Было или не было молодости, не знаю, не помню, забыла. Как ходили в походы всем классом, как спорили о Достоевском, о его Раскольникове. Музеи и театры, выставки и галереи, кино и книги... Стихи, стихи, стихи...

Давно это было. А потом учеба без просветов, потом другая учеба с просветами на личную жизнь, потом личная жизнь с перерывами на учебу. Потом беспросветная работа, работа с просветами и снова беспросветная изматывающая работа. А на ней ложь, ложь и ложь. Разнокалиберная и разноплановая ложь.

Я не хочу их лечить, а они не хотят лечиться, но они требуют, чтобы я лечила, а я требую, чтобы они выздоравливали. Потому что я умею лечить! Я знаю, что они должны сделать, чтобы стать здоровыми. Но они не хотят этого делать, и не хотят становиться здоровыми. Они хотят болеть и лечиться. Процесс хотят. Чтобы болезнь и лечение их длилось и длилось. А мне, вредине такой, результат подавай, понимаешь.

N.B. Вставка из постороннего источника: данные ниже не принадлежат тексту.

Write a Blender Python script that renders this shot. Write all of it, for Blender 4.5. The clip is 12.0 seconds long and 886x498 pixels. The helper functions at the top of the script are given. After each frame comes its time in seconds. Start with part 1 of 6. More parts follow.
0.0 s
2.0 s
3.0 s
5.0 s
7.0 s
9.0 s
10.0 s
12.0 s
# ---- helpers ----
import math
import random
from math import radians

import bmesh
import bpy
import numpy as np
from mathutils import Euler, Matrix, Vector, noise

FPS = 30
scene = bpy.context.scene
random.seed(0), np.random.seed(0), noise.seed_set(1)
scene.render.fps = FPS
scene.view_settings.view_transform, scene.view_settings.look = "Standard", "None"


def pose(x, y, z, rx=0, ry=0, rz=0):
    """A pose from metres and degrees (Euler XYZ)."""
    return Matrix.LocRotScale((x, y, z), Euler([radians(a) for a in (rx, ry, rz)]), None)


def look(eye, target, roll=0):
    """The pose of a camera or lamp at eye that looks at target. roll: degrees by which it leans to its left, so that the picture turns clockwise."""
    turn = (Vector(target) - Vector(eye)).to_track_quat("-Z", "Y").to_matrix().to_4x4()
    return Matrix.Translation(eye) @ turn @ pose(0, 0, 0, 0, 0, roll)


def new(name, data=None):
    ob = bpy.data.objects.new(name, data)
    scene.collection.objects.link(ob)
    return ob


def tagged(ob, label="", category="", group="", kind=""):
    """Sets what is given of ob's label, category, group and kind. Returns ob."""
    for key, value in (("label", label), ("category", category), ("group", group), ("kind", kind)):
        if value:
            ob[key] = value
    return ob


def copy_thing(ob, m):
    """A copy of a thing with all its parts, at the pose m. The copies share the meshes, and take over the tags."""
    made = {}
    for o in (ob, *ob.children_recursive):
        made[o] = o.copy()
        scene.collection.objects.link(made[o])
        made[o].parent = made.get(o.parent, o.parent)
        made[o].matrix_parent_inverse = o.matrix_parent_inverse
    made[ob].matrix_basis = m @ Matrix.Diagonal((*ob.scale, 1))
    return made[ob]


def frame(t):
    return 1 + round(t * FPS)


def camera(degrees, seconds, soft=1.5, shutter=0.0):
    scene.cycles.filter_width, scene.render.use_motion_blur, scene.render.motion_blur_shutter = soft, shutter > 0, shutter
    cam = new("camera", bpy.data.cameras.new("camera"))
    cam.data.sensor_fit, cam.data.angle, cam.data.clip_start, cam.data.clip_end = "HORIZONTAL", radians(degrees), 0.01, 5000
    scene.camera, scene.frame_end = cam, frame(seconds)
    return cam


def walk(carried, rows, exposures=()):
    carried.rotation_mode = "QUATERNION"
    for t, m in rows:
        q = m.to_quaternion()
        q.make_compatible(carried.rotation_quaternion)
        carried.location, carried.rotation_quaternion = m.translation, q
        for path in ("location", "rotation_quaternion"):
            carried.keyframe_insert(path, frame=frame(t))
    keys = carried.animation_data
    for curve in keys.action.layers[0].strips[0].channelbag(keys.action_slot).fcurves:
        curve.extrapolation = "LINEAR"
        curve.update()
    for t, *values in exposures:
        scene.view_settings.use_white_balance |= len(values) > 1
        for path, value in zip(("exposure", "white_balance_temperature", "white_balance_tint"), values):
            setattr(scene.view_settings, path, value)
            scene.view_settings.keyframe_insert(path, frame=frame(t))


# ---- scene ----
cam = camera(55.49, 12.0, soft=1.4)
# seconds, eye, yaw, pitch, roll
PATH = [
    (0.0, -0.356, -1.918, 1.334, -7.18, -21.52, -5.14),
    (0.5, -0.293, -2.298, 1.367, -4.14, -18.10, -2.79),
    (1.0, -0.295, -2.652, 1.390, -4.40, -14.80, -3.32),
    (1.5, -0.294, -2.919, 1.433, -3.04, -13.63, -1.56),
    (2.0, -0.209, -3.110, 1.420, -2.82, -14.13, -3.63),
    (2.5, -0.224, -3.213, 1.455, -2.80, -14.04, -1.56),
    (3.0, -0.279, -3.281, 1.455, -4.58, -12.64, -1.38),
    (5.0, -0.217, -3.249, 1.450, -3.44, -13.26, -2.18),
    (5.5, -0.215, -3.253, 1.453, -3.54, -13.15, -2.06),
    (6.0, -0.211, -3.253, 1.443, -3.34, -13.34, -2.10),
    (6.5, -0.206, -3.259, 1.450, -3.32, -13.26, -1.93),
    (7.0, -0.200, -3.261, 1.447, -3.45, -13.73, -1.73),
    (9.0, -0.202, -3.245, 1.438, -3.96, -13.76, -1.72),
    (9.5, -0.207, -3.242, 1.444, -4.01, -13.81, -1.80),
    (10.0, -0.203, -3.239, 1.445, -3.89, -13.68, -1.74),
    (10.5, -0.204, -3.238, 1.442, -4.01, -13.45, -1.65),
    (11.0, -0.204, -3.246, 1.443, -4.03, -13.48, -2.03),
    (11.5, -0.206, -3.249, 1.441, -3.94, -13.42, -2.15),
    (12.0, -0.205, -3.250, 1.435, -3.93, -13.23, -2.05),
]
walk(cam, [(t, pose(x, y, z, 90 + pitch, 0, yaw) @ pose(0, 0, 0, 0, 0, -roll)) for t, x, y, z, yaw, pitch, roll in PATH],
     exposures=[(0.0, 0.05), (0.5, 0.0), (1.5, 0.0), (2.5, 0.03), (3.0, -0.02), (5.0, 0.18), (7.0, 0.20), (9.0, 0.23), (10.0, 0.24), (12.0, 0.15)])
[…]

А теперь нет работы, нет заботы... Нет, заботы как раз есть. А вот денег нет. Потому и заботы есть. А до пенсии еще дожить как-то придется. Но муж, хвала Творцу, еще работает. Вот бы еще ему деньги заплатили за его работу, вот бы мы с долгами расплатились тогда. А ему до пенсии и вообще еще глазоньки выпучить - дожить бы просто физически, доползти хоть на карачиках.

Третий наш полтинник у подруги моей, одноклассницы. Подумать только, мы знаем друг друга сорок три года! Сорок три! Дольше меня только мои родители знают... Перебираю цифры и чувствую себя древним артефактом, замшелым таким, что если поскрести по фасаду, то наверняка там найдется путеводная надпись: "Направо пойдешь..." и так далее.

Но 150 - это еще и прекрасная доза, если смотреть не на годы, а на миллилитры. Тяпнули мы сто пятьдесят на троих и... А весело посидели, вот что! И посмеялись, и повспоминали, и новыми впечатлениями поделились, и дети наши потрепались по своим уже не очень-то детским делам - кто и где работает, кем, и как нравится. Дети... Уже вполне взрослые люди. Какие они на фиг дети? Тетка и мужик. У меня тетка, а у подруги мужик. Но для нас они все равно дети. Маленькие и несмышленые. Как и мы для наших родителей.

Мужу моему не повезло, а мои и подругины родители еще живы. И пусть подольше еще поживут. Как можно дольше. Пока они живы, мы можем себе позволить хоть иногда стряхнуть с себя мох своей древности и тоже побыть еще немного детьми. Не каждому пятидесятилетнему человеку везет в жизни говорить кому-то эти слова: "Мама! Папа!"

В общем все нормуль. Вот бы еще денюжек побольше, а долгов поменьше.